GoogleCloudPlatform / DataflowJavaSDK

Google Cloud Dataflow provides a simple, powerful model for building both batch and streaming parallel data processing pipelines.
http://cloud.google.com/dataflow
855 stars 323 forks source link

Dataflow /var/opt/google/dataflow directory created as /var/opt/google/dataflow/dataflow #636

Open junying1 opened 6 years ago

junying1 commented 6 years ago

Dataflow is not aboutable to find files packaged with my classes. I use Class.getResource("/data.json"). Stackdriver log shows it's looking for the file in /var/opt/google/dataflow/some-random-jar-name.jar!/data.json. When I ssh into the VM instance for the worker, the file is actually in /var/opt/google/dataflow/dataflow/some-random-jar-name.jar.jar. This was working as of 5/9/18.

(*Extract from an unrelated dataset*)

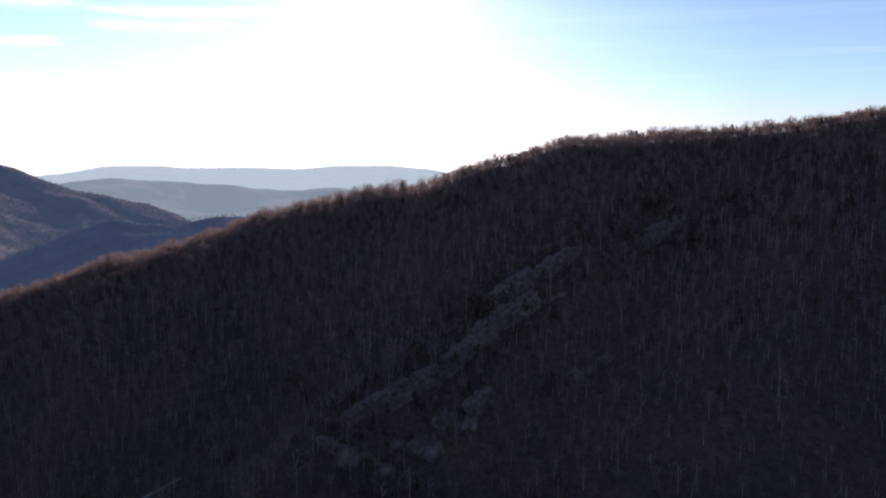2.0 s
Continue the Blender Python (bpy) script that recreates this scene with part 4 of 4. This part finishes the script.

I tested with the WordCount example straight from Apache Beam documentation: https://beam.apache.org/get-started/quickstart-java/

Followed all the steps. Then added a "resources/data.json" to "src/main". Added the following lines to WordCount.ExtractWordsFn's processElement method:

 try {
  String jsonStr = new Scanner(new File(WordCount.class.getResource("/data.json").getFile())).useDelimiter("\\Z").next();
  System.out.println("====================================================");
  System.out.println(jsonStr);
  System.out.println("====================================================");
} catch (Exception e) {
  e.printStackTrace();
}

Sure enough, it runs fine locally with DirectRunner, but with DataflowRunner, I got the same error in stack driver:

message: "java.io.FileNotFoundException: file:/var/opt/google/dataflow/classes-yGX0uczTTR8A8LXakSr0JA.jar!/data.json (No such file or directory)"

While the example batch is still running, I ssh'ed into the worker instance and checked /var/opt/google/dataflow. There is another "dataflow" directory, and the files are copied there. So confirmed the double dataflow directory issue.

junying1 commented 6 years ago

I worked out a workaround: use Class.getResourceAsStream to get an inputstream. For whatever reason, getResourceAsStream functioned as expected, while getResource still fails. For all of my purposes, an inputstream works just as well as a URL.